Chilean ambassador brings street football to Caloocan kidsBy PJ Enriquez |Philippine Daily Inquirer
It’s a nice cool morning when I arrive in Barangay 138 in Caloocan City. Nothing really seems out of the ordinary, except for the fact that the street is blocked on both ends to make way for kids playing street football.
That, and probably also because our host, who is waving us over, is none other than Chilean Ambassador Roberto Mayorga, accompanied by his wife Paulina.
The athletic ambassador, known to us more for his skillful tennis play, was once a football player himself.
This Saturday activity is part of an outreach he initiated with his wife not only to help popularize the sport, but also to help kids lead a healthy and active lifestyle.
The beneficiaries are kids from the San Pedro Calungsod School through Fr. Luis Zapata, a fellow Chilean, and Fr. James Ty.
“As guests of the Philippines, it is our duty to do our part to help the environment and people around us in any way we can,” says Mayorga.
Football—or soccer, to differentiate it from the American-style game that involves pads and a lot of hitting—is not a new sport in the Philippines. At one point, the Philippines was one of the top teams in Asia. We’ve even had players competing at the highest levels in Europe.
Have you ever heard of Paulino Alcantara? If you haven’t, don’t feel bad, as I had to do my own research—he was a famous football player of Filipino descent in the early 20th century. Born to a Spanish military officer and an Ilongga mother, he played for the Philippines, Spain and the famous FC Barcelona.
Today, the sport has taken a back seat to basketball. Fortunately, with the success of the national football team, the Azkals, the sport is enjoying a resurgence.
The ambassador says he applauds the resurgence of the sport, but feels that for it to continue, efforts must be made to reach out. He is hoping that Filipinos will take to street football the way they have to basketball.
“Like the way we do it back home, football starts in the streets,” says Mayorga. “Brazil’s Pele, Argentina’s Maradona, and our very own Marcelo Salas all started that way.”
He says this grassroots approach is tried and tested around the world. He hopes others in the Philippines can follow this lead.
According to Mayorga, other ambassadors he knows have expressed interest in joining his advocacy.
“Hopefully, we can have a mini-league, or even a World Cup, if we can get enough teams,” he says.

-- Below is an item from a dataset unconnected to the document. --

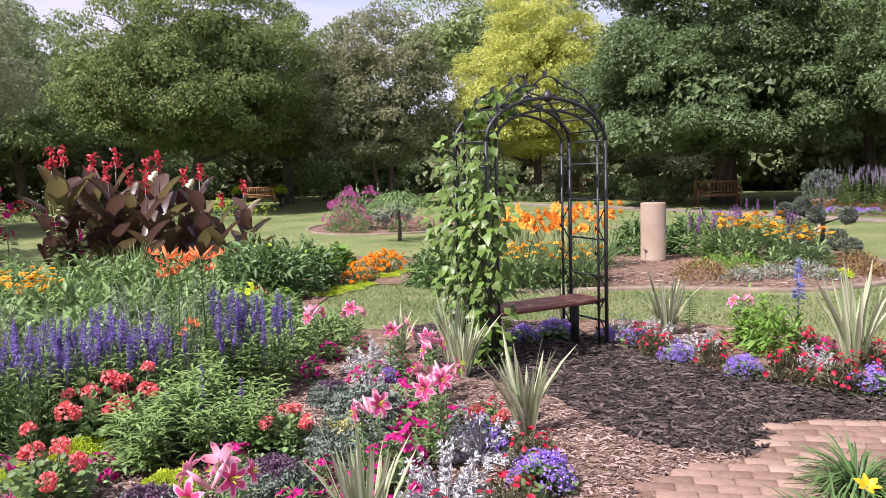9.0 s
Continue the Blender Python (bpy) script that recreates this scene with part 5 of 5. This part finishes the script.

Joining him that day are US Ambassador Harry Thomas and his fiancé Mithi Aquino. The burly US ambassador, who seems to have lost some weight, shares his thoughts on soccer and the positive effect it has on kids.
The event is actually a homecoming for Ms Aquino, as she hails from Caloocan City. After the game, both couples provide the kids with refreshments, new T-shirts and soccer balls.